Reputation: 21
I have a 15GB text file containing 25000 lines. I am creating a multi level dictionary in Python of the form : dict1 = {'':int}, dict2 = {'':dict1}.
I have to use this entire dict2 multiple times (about 1000...in a for loop) in my program. Can anyone please tell a good way to do that.
The same type of information is stored in the file (count of different RGB values of 25000 images. 1 image per line) eg : 1 line of the file would be like : image1 : 255,255,255-70 ; 234,221,231-40 ; 112,13,19-28 ; image2 : 5,25,25-30 ; 34,15,61-20 ; 102,103,109-228 ; and so on.
Upvotes: 2
Views: 560
Reputation: 12881
The best way to do this is to use chunking.

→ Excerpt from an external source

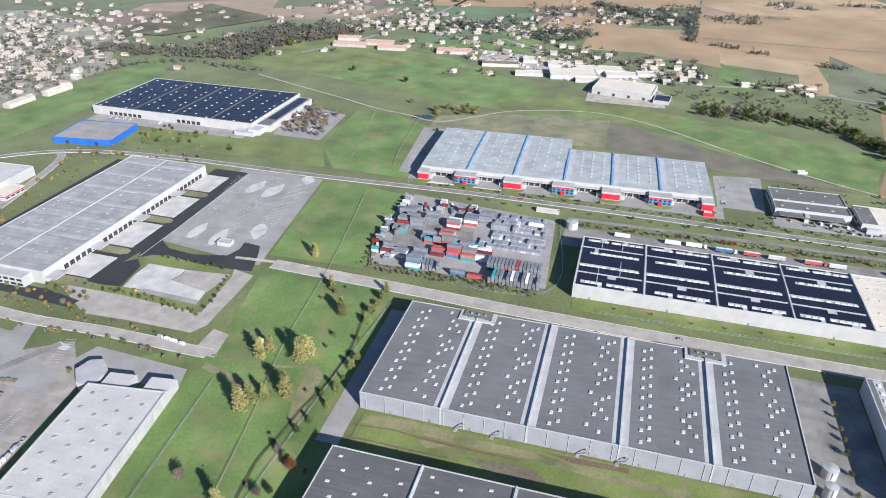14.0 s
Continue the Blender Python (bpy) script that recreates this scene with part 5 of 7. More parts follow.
# ---- trees and shrubs ----
def leaf_cloud(s, rng, cx, cy, cz, rx, ry, rz, clumps, size):
    """Leaf sprays scattered through a lumpy crown."""
    for _ in range(clumps):
        a, u = rng.uniform(0, 2 * math.pi), rng.uniform(-1, 1)
        r = rng.uniform(0.45, 1.0) ** 0.6 * (0.82 + 0.18 * math.sin(3 * a + 5 * u))
        c = math.sqrt(1 - u * u)
        p = Vector((cx + rx * r * c * math.cos(a), cy + ry * r * c * math.sin(a), cz + rz * r * u))
        for _ in range(3):
            d = Vector((rng.gauss(0, 1), rng.gauss(0, 1), rng.gauss(0, 0.7))).normalized()
            e = d.cross(Vector((rng.gauss(0, 1), rng.gauss(0, 1), rng.gauss(0, 1)))).normalized()
            w, h = size * rng.uniform(0.6, 1.2), size * rng.uniform(0.5, 1.0)
            o = p + Vector((rng.gauss(0, 1), rng.gauss(0, 1), rng.gauss(0, 1))) * size * 0.5
            s.add([o - d * w * 0.5, o - e * h * 0.45 + d * w * 0.1, o + d * w * 0.6, o + e * h * 0.5], [(0, 1, 2, 3)])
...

def read_in_chunks(file_object, chunk_size=1024):
"""Lazy function (generator) to read a file piece by piece.
Default chunk size: 1k."""
while True:
data = file_object.read(chunk_size)
if not data:
break
yield data
f = open('really_big_file.dat')
for piece in read_in_chunks(f):
process_data(piece)
As a note as you start to process large files moving to a map-reduce idiom may help as you'll be able to work on separate chunked files independently without pulling the complete data set into memory.
Upvotes: 2
Reputation: 5605
In python, if you use a file object as an iterator, you can read a file line by line without opening the whole thing in memory.
for line in open("huge_file.txt"):
do_something_with(line)
Upvotes: 1